Those who are high in emotional intelligence* are in touch, on a real time basis, with their emotional triggers and have the capacity to choose responses to events which deliver optimal results. They are highly motivated to succeed and have a ‘functional’ relationship with themselves (self awareness, self regulation ) and others (empathy, social skills). They also have the capacity to ‘read situations’ and other’s perspectives and intentions. They face up to challenges, are open, flexible but will test assumptions before acting.
* The use of the word ‘intelligence’ in relation to emotions, while generally accepted as a descriptor, is potentially misleading. While our level of emotional intelligence is to a certain extent innate it is more of a skill set that can be learned than ‘an intelligence’.

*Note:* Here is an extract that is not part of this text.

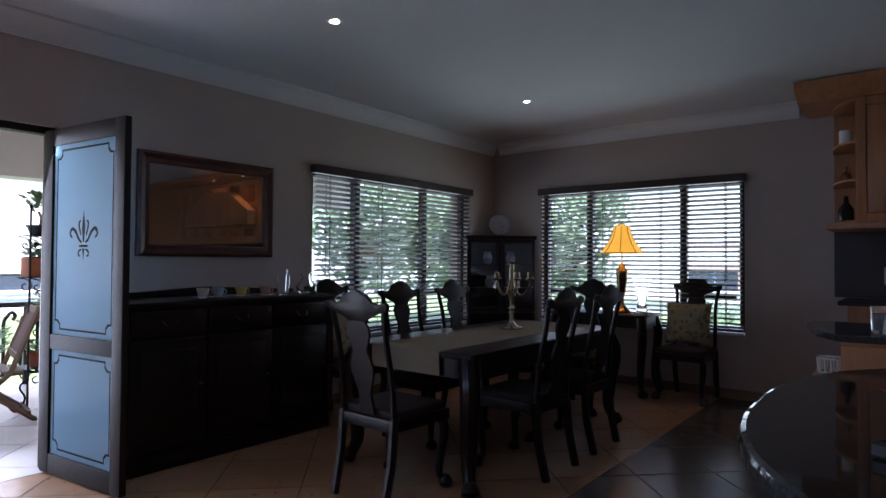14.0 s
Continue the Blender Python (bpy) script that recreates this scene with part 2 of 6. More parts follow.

Emotional intelligence is a large part of what we call ‘common sense’, which is arguably not that common! It is not a soft ‘nice to have’ but a key set of life skills, which we all have to a greater or lessor extent, and which is critical to achieving material success and happiness. It is very different from IQ (intelligence quotient) – the ability to analyze facts, and apply learned rules to come to useful conclusions. Those with high IQ will tend to have specific innate talents and aptitudes. Of course, emotional intelligence is required in order to be motivated to make full use of our IQ !
While research shows that emotional intelligence is equally important (at least) for success in any field as IQ the focus of most formal education is on developing our cognitive abilities, knowledge accumulation and technical skills. This is regrettable because it tends to under play the importance of emotional intelligence and we all have capacity to expand our emotional intelligence. This could not be said to the same extent of IQ, which is largely predetermined at birth. For example, it is not possible to excel in physics unless you are endowed with the natural talent for mathematics.
Emotional intelligence is not about aptitude, interests or personality, but is a set of skills that can be learned through experience, coaching or personal examination to improve the way we respond to events, motivate ourselves and interact with others.
So how do you enhance your emotional intelligence?
The all important starting point in developing your emotional intelligence is emotional self awareness. This is the ability to recognize, observe and understand your feelings and the impact they have on your behaviors, and by extension on your interactions with other people. This self awareness will position you to change behavior that is not serving you well.
Example – suppose that you are upset because somebody breaks a promise. Without awareness you may become angry and without further reflection express this anger in strong accusatory terms, risking negative consequences. With awareness, you will be aware of and be able to name the emotion that has arisen, anger, rejection or whatever, associated with the trigger event. This naming creates distance between you and the emotion and puts you (rather than the emotion) in charge of your behavioral response. You are then more likely to test your beliefs about the situation e.g. what are the possible acceptable explanations for the ‘broken promise’?, are my assumptions correct ?, is this ‘my stuff’, have I had this reaction in similar situations before? How would I advise someone else to deal with this situation if it was happening to them?. This challenging will shift your understanding about the situation and position you to make a more considered response.
One tool for assessing Emotional Intelligence is EQi, a self assessment questionnaire to help you identify your strengths and areas for development. The EQi framework looks at emotional intelligence under the following interrelated headings :
Intra personal – self awareness, assertiveness, independence, self regard and self actualization
Interpersonal – empathy, social responsibility, and interpersonal relationships
Adaptability – problem solving, reality testing, flexibility
Stress management – stress tolerance, impulse control
General mood – happiness, optimism
From a career perspective certain aspects of emotional intelligence will be more important than others depending on your job. For example :
- Independence and Reality testing are particularly important for Journalists
- Airline pilots and surgeons should be strong in Stress tolerance
- Engineers need to be strong in Problem Solving
- Salesmen need to be strong in Empathy, Interpersonal relationships and Optimism
We need to be mindful that what we would regard as strengths in our suite of emotional skills have flip sides. For example, someone who has a strength in Empathy may find it difficult to implement a redundancy program.
The development of our emotional intelligence is not an exact ‘science’ and is a very personal exploration of our emotional drivers and responses. There are lots of subtle interrelationships between the different aspects of our emotional make up, which can change over time. So maintaining self awareness of our emotional responses is a lifelong task – ‘old’ issues have a habit of remerging and there is nearly always room for improvement.